JSON5 Benchmarking data

This directory contains a simple command line program that compares the speed of JSON5 with the builtin JSON decoder.

On a 2018 Mac Mini with a 3 GHz 6 Core Intel Core i5 and 64 GB of memory running MacOS 14.2.1, JSON5 is from 800-1200x slower than JSON.

The three datasets come from MIT-licensed data grabbed off the web on Mar 3, 2024 around 21:30 GMT. Their accompanying licenses are contained in the LICENSE file.

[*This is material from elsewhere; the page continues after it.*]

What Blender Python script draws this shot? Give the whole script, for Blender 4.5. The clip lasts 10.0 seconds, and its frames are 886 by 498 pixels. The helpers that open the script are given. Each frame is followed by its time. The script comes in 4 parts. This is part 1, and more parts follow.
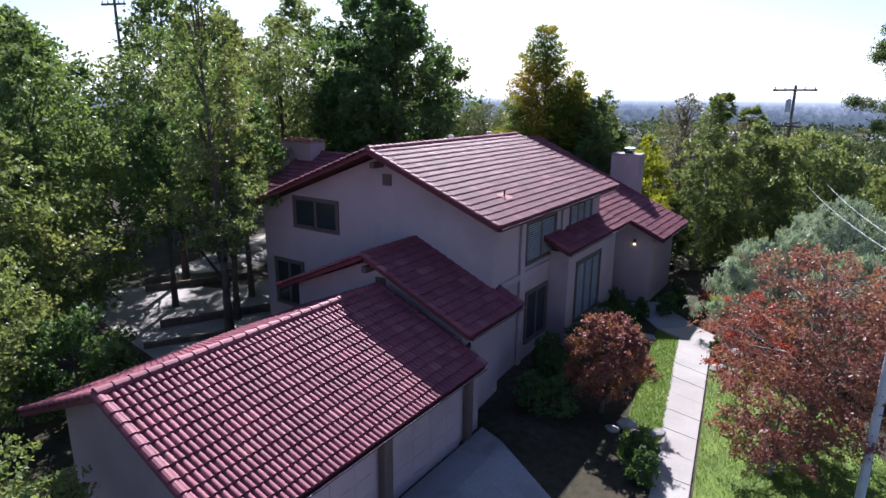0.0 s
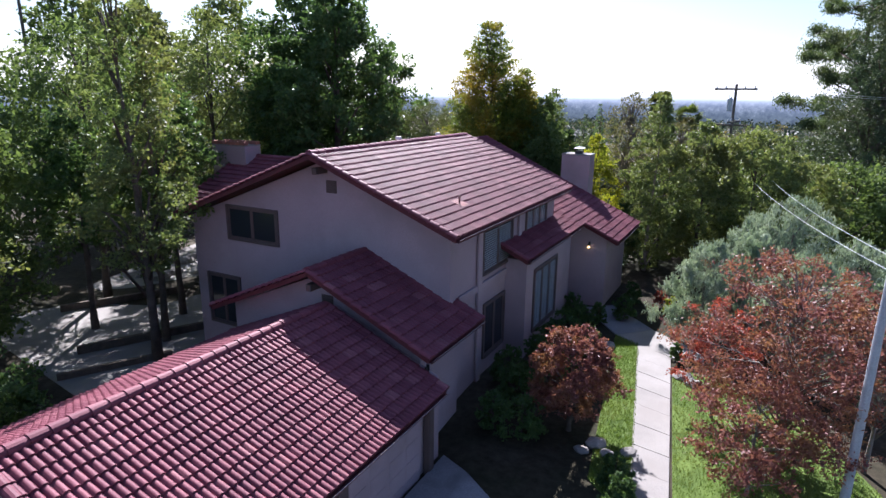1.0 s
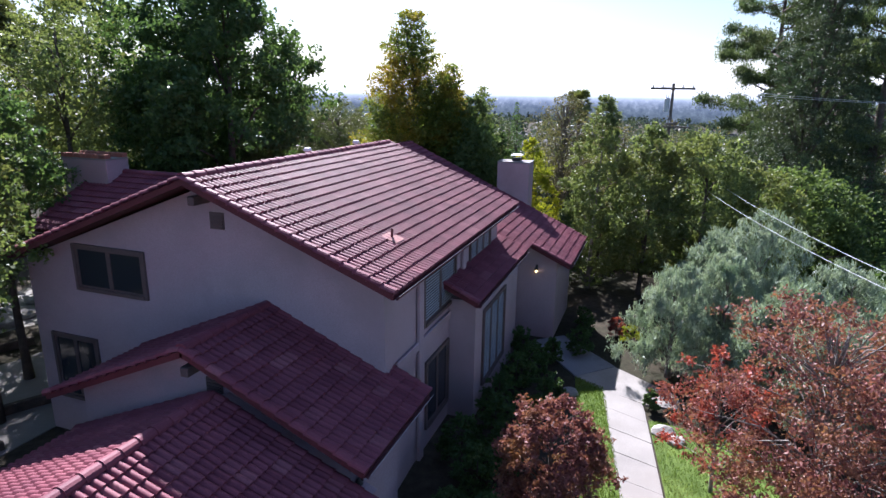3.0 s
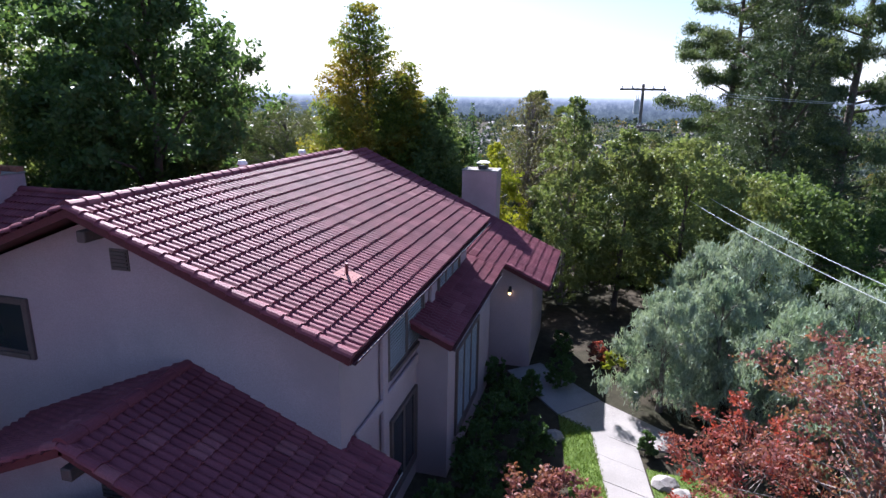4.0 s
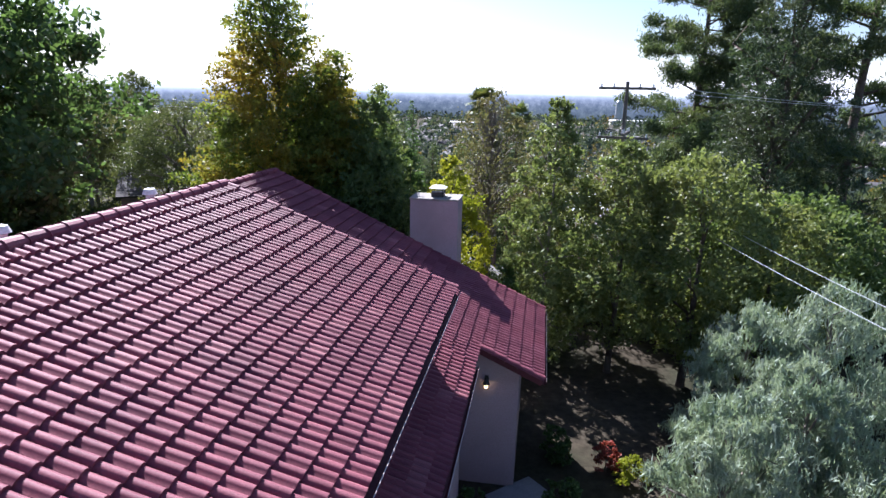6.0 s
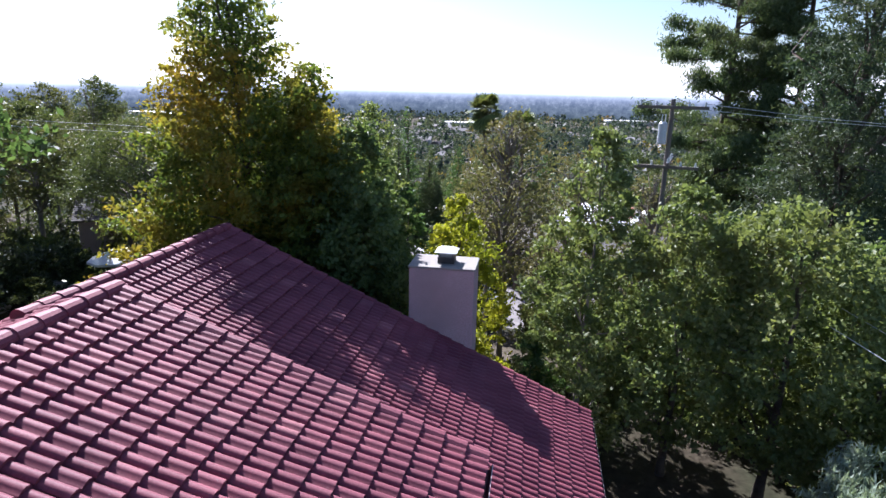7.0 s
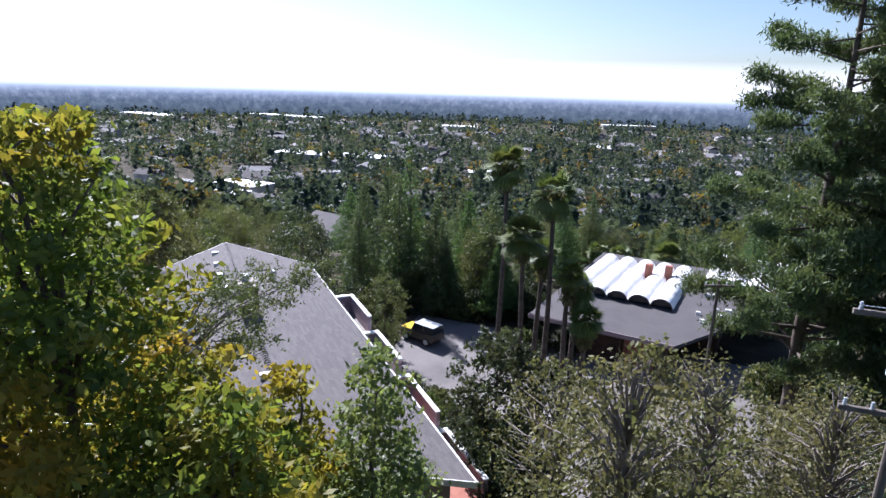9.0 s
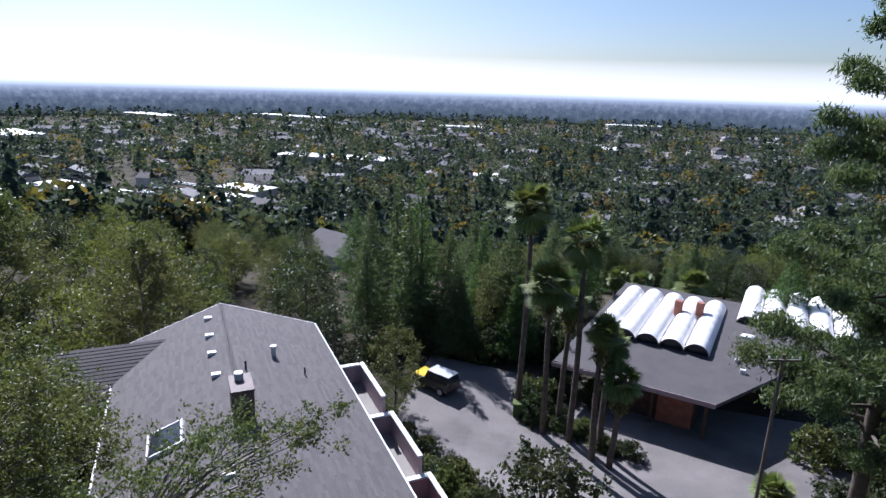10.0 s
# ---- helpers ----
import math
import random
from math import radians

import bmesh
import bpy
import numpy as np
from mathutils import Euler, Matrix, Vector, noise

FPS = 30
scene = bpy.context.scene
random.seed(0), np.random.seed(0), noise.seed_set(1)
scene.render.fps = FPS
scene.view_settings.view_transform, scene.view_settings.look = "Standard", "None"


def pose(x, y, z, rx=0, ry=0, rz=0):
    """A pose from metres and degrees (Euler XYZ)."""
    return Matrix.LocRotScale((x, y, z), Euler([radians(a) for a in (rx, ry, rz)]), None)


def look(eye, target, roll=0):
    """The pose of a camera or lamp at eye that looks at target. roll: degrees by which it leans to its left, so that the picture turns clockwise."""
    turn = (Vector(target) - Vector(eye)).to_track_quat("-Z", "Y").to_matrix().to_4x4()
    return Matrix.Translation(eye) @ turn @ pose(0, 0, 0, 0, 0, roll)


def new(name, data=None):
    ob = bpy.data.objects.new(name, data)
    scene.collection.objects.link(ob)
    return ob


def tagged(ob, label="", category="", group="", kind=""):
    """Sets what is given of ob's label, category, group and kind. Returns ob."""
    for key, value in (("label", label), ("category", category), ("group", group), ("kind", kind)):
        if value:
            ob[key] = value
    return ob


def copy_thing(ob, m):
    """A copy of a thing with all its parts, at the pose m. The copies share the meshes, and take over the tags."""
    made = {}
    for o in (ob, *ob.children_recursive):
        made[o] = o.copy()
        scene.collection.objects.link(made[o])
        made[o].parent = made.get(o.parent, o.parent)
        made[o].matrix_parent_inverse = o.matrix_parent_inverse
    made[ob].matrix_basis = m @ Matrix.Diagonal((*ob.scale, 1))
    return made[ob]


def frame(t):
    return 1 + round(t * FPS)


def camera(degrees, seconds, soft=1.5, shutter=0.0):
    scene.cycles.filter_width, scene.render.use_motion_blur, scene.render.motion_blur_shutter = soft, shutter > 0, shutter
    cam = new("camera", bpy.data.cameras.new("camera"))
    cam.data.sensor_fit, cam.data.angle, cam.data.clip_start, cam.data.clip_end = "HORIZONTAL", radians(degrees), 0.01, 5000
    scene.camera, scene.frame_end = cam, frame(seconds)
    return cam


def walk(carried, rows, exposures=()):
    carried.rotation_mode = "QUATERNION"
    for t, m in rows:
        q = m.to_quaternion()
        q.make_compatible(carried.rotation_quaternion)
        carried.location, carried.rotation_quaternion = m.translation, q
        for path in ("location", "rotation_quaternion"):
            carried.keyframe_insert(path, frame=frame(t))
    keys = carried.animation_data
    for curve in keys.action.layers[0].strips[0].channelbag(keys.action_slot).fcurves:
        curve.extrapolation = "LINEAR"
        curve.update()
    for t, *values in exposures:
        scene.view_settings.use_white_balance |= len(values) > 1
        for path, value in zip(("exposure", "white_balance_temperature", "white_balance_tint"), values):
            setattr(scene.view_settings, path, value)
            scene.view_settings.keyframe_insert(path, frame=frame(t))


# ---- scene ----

64KB-min.json was retrieved from https://raw.githubusercontent.com/MicrosoftEdge/Demos/e3b81daee151a225c1d8f24bf82d31c464b0f737/json-dummy-data/64KB-min.json. It looks like that is part of a set of sample data used to benchmark Microsoft Edge‘s JSON viewer, and I’m guessing that the data was synthetically generated.

bitly-usa-gov.json was retrieved from https://raw.githubusercontent.com/wesm/pydata-book/b992071876bb4324b0323170061c886760289d4d/datasets/bitly_usagov/example.txt. and is a data set that was part of the sample data for Python Data Analysis, 3rd Edition. Apparently this data came from bit.ly data for USA.gov, although I have been unable to find either the original source data or a description of the schema for it. The book only references the ‘tz’ field, which appears to be a timezone, the ‘a’ field, which loooks like a web browser User-Agent string. The data was originally a file of newline-separated JSON records, but I merged them into a single array.

twitter.json was retrieved from https://raw.githubusercontent.com/miloyip/nativejson-benchmark/5dbf5a933a850652bf059cde64cc1f0c8d2c5d6f/data/twitter.json. It comes from what appears to be a a repo used for benchmarking for various Native C/C++ JSON parsers. I do not know where this file was retrieved from or what the schema is, but this file has a more complicated schema and contains data in multiple languages.